Lol, here comes the scourge that is interrupts - and introduced after the CORDIC too. The pipeline is already there but yeah, an additional FIFO for each Cog's results maybe the only reliable solution.
And this isn't even directly addressing the current issue.
I'm not seeing why a FIFO is needed.
You give a command, and when it's done you can read the results. How would interrupts destroy this? Are you assuming the interrupt code is going to use the CORDIC, too? That would not work if mainline code was already using it.
Without bold print rules, overlapping CORDIC commands and interrupts will be mixed together.
Ah, I see. You won't be able to get your results out in time before they get overwritten. Then, when you go to get the second results, you lock up because there's no new data. Better not do overlapping CORDIC commands if you've got interrupts occurring. That's not a hardship, really. People just have to be told. Putting a FIFO in there to deal with that would be extreme overkill. Wait... it would only have to have one level to overcome the problem. Maybe later we'll deal with this, if it seems necessary.
(is the special case of same-clock read and next-arrive handled ok ?)

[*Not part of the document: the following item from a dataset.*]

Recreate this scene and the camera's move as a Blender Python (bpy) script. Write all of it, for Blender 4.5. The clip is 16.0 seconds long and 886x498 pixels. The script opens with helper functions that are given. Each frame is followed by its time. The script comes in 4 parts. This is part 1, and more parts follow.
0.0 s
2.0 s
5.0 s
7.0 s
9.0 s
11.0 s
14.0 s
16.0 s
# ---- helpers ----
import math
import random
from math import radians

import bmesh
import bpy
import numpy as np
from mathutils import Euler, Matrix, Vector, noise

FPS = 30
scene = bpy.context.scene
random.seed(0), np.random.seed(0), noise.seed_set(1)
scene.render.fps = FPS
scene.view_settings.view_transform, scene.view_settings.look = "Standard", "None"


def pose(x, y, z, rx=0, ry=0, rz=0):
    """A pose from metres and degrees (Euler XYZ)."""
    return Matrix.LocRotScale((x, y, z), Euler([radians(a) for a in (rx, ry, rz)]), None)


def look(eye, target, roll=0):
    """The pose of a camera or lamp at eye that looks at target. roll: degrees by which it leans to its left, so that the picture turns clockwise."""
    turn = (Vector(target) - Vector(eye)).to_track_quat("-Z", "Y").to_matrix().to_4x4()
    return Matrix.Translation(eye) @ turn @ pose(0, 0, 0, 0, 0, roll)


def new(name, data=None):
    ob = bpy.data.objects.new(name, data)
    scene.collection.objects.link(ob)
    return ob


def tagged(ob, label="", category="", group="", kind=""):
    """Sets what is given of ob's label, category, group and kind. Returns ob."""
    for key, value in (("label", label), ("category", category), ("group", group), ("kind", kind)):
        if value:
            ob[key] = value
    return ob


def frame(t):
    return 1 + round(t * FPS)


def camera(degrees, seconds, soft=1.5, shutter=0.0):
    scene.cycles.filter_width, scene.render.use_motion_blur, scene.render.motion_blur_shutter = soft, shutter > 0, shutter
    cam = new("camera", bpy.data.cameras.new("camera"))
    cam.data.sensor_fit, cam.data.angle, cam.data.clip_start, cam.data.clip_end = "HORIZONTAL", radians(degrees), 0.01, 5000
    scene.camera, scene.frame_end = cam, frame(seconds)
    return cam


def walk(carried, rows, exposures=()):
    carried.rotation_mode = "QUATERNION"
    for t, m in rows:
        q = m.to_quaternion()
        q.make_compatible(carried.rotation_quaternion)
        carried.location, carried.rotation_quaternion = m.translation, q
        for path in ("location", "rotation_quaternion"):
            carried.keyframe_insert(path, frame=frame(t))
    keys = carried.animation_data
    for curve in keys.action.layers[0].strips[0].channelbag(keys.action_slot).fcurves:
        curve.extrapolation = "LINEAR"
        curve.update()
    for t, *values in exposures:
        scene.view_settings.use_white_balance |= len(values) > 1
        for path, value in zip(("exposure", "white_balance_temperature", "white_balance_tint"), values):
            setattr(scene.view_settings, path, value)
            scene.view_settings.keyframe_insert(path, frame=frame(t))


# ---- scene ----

Not mixing queued CORDIC and interrupts is tolerable, as that is a common rule already - most MCU floating point libraries are not reentrant.
That said, using IRQ blocking is a workaround, and probably the one that'll be most used.
Not on current code, given ozpropdev's examples.
There, a same-as-before result occurs.
I'm not sure what Chip's upcoming changes will do to the examples.
From above:
"In fact, GETQX/GETQY would each need their own "got" flag." ...
"I just compiled with the new rules I listed above and it seems to work as expected. You get to do GETQX/GETQY only once after a CORDIC command now. This should allow you to overlap commands without any WAITX's. The next FPGA release will have this behavior. "
I think the rare but possible case of new-result arrives with read-previous on the same clock edge, may need special care.